The towering vehicle, consisting of the upper-stage Starship astronaut vessel stacked atop a Super Heavy booster rocket, blasted off at about 5:30 p.m. CT on Friday (2230 GMT) from SpaceX facilities in Starbase, Texas, on the Gulf of Mexico near Brownsville.
A live SpaceX webcast of the liftoff showed the rocketship, more than 40 stories tall, climbing from the launch tower as the Super Heavy’s cluster of Raptor engines thundered to life in a ball of flames and billowing clouds of vapor and exhaust.
The test ended about an hour later when the Starship vehicle made it through a blazing re-entry through Earth’s atmosphere and splashed down into the Indian Ocean, nose up as planned, as SpaceX employees who gathered to watch a live webcast of the flight cheered.
The lower-stage Super Heavy came down separately in the Gulf of Mexico about six minutes after blast-off.
The launch marked SpaceX’s 12th Starship test flight since 2023 and the first ever for the V3 iteration of both the cruise vessel and its Super Heavy booster, as well as the first blast-off from a new launch pad designed for the more powerful rocket.

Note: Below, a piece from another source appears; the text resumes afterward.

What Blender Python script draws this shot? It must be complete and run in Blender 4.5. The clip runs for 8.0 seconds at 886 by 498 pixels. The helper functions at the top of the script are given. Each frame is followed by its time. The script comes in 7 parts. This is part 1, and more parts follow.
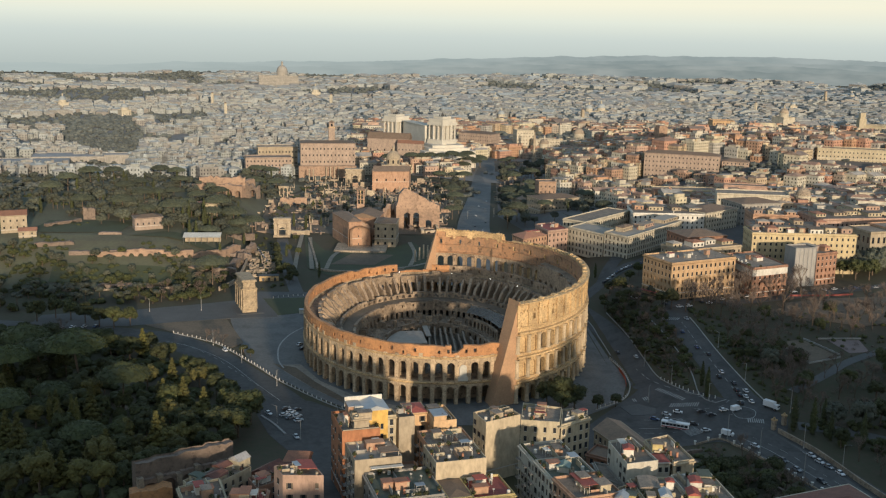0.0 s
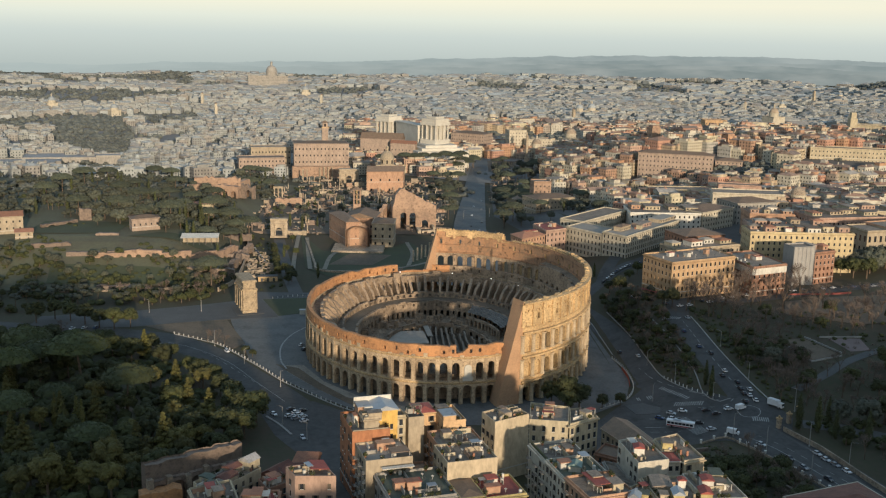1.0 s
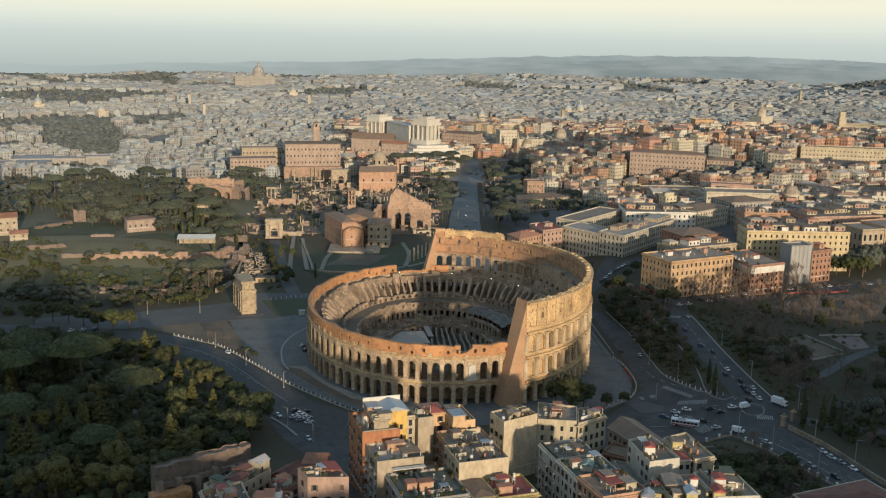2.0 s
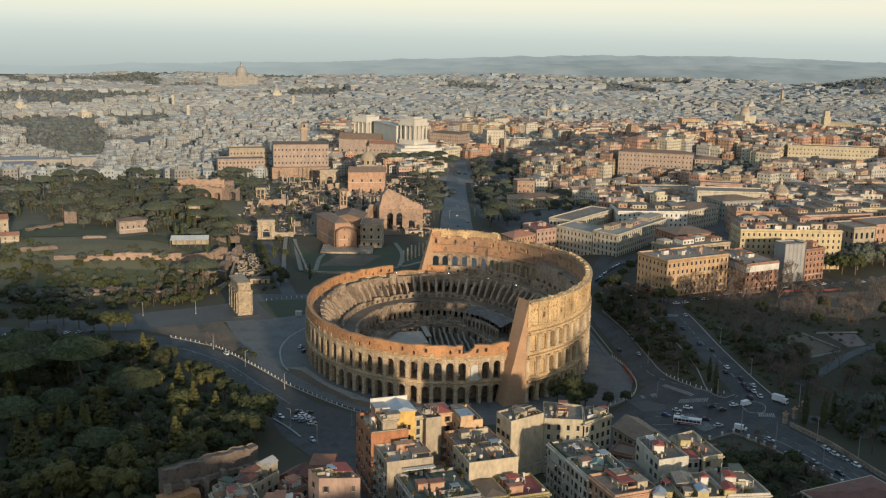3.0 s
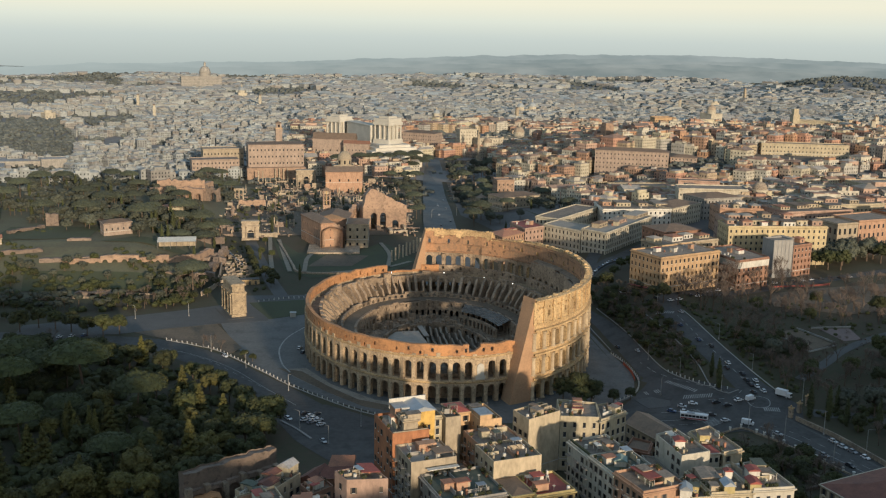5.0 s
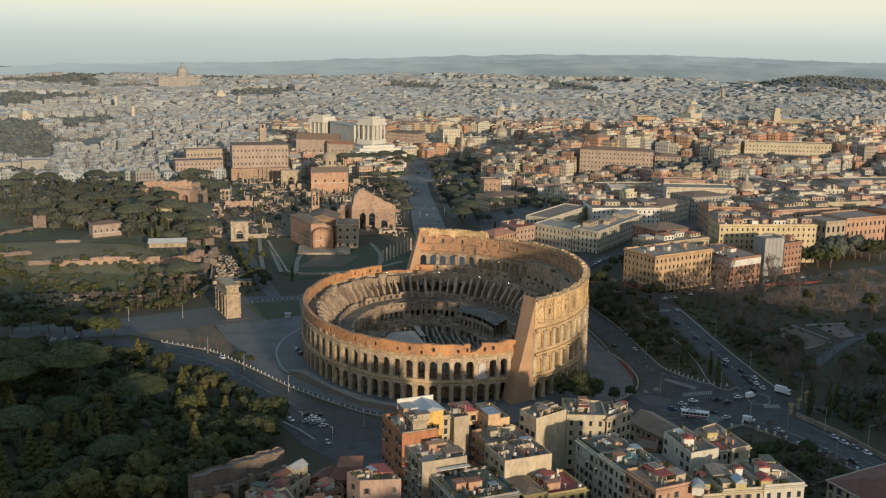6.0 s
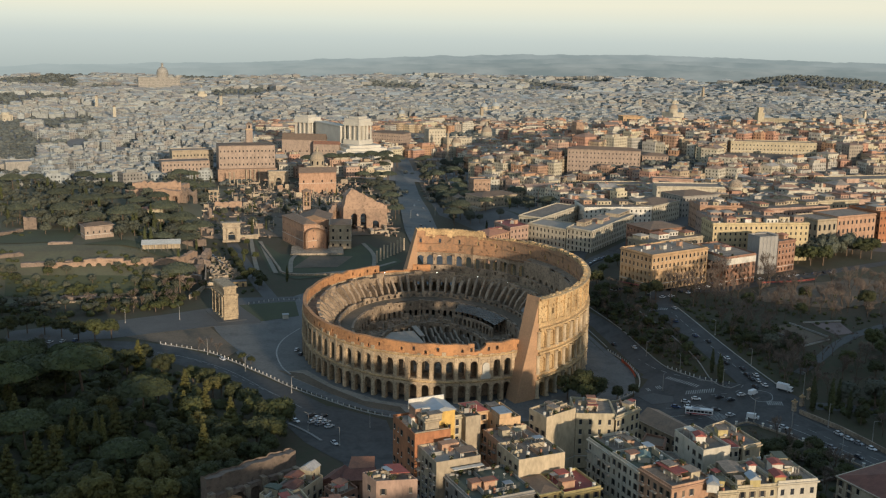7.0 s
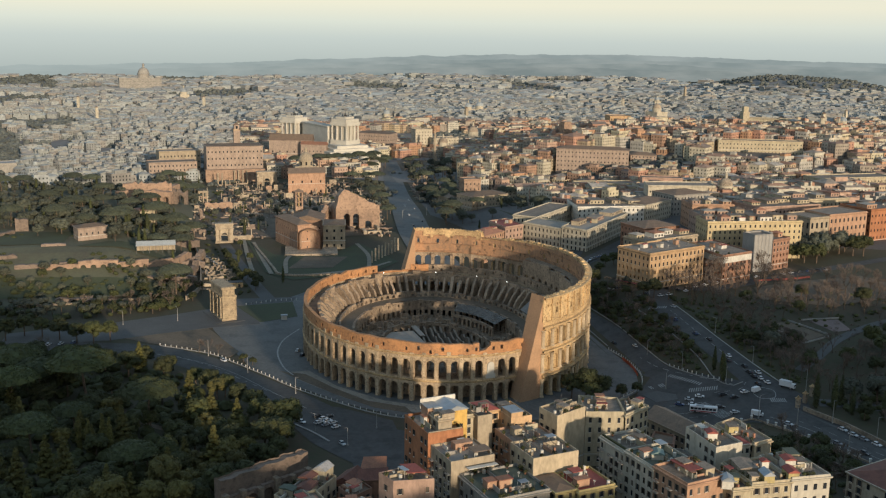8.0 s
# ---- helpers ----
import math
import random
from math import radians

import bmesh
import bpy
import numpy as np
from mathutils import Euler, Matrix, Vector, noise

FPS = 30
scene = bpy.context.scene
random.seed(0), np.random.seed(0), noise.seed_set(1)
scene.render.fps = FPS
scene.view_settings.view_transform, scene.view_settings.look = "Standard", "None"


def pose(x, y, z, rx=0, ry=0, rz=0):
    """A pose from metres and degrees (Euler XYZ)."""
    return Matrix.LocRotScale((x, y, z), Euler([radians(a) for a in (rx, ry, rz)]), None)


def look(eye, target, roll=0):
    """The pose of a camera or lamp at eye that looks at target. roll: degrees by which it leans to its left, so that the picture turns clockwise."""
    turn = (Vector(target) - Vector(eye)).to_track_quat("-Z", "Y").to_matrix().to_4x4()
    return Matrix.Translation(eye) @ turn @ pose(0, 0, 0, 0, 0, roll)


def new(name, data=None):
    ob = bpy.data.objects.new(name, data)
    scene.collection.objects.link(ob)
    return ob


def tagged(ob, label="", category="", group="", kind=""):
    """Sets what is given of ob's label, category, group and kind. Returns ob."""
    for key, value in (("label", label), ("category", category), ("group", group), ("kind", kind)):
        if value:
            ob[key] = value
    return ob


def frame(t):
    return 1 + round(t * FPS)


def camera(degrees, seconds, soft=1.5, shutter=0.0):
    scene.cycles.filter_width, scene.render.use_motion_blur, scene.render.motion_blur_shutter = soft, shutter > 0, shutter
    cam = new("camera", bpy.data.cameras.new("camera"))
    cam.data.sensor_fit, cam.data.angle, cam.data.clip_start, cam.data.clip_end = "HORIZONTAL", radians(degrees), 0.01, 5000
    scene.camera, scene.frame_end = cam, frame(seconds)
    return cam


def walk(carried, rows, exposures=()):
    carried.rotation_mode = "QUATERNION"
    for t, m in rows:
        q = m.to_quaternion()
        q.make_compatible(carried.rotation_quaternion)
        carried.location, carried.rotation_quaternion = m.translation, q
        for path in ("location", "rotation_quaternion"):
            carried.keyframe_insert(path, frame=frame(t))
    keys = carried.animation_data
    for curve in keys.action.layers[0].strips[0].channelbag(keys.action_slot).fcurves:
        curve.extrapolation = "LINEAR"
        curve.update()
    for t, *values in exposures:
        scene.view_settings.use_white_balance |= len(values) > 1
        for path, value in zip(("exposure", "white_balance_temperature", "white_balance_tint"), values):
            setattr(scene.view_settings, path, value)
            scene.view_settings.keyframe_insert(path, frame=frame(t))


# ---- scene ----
cam = camera(46.99, 8.0, soft=1.2)
PATH = [
    (0, look((-18.19, -529.03, 164.96), (-14.40, -431.20, 144.58), 1.29)),
    (0.5, look((-21.95, -528.84, 164.84), (-17.57, -431.03, 144.48), 1.28)),
    (1, look((-25.69, -528.61, 164.72), (-20.72, -430.83, 144.37), 1.27)),
    (1.5, look((-29.72, -528.30, 164.59), (-24.12, -430.55, 144.26), 1.25)),
    (3, look((-42.91, -527.02, 164.23), (-34.73, -429.44, 143.96), 1.15)),
    (3.5, look((-47.70, -526.55, 164.10), (-38.63, -429.04, 143.83), 1.15)),
    (4, look((-52.67, -525.97, 163.94), (-42.64, -428.56, 143.70), 1.13)),
    (4.5, look((-57.79, -525.27, 163.76), (-46.82, -427.96, 143.52), 1.11)),
    (6, look((-73.82, -522.82, 163.18), (-59.54, -425.93, 142.99), 1.04)),
    (6.5, look((-79.33, -521.93, 162.97), (-63.95, -425.19, 142.82), 1.01)),
    (7, look((-84.89, -520.97, 162.78), (-68.56, -424.39, 142.64), 0.99)),
    (7.5, look((-90.23, -520.03, 162.57), (-73.01, -423.60, 142.44), 0.97)),
    (8, look((-95.65, -519.10, 162.33), (-77.41, -422.86, 142.24), 0.92)),
]
walk(cam, PATH, [(0.0, 0.0), (4.0, -0.04), (8.0, -0.1)])

# world and sun: low morning sun, from behind the camera and to its right
SUN_AZ, SUN_EL = radians(15.0), radians(8.8)
world = bpy.data.worlds.new("sky")
scene.world = world
world.use_nodes = True
wn = world.node_tree
sky = wn.nodes.new("ShaderNodeTexSky")
sky.sky_type = "NISHITA"
sky.sun_disc = False
sky.sun_elevation = SUN_EL
sky.sun_rotation = radians(180) - SUN_AZ
sky.air_density, sky.dust_density, sky.ozone_density = 1.0, 2.0, 1.5
wn.links.new(sky.outputs["Color"], wn.nodes["Background"].inputs["Color"])
wn.nodes["Background"].inputs["Strength"].default_value = 0.05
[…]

During its suborbital cruise phase, Starship successfully released its payload of 20 mock Starlink satellites one by one, plus two actual modified satellites that scanned the spacecraft’s heat shield and transmitted data back to operators on the ground during the vehicle’s descent.
Starship made it to its cruise phase despite the loss of one of its six upper-stage engines, and mission controllers opted not to attempt an inflight re-ignition of the engines before re-entry.
But the vehicle did execute a return-landing burn at the very end of its flight, along with several aerodynamic maneuvers deliberately intended to place the spacecraft under maximum stress, and Starship completed those moves intact for its controlled final descent.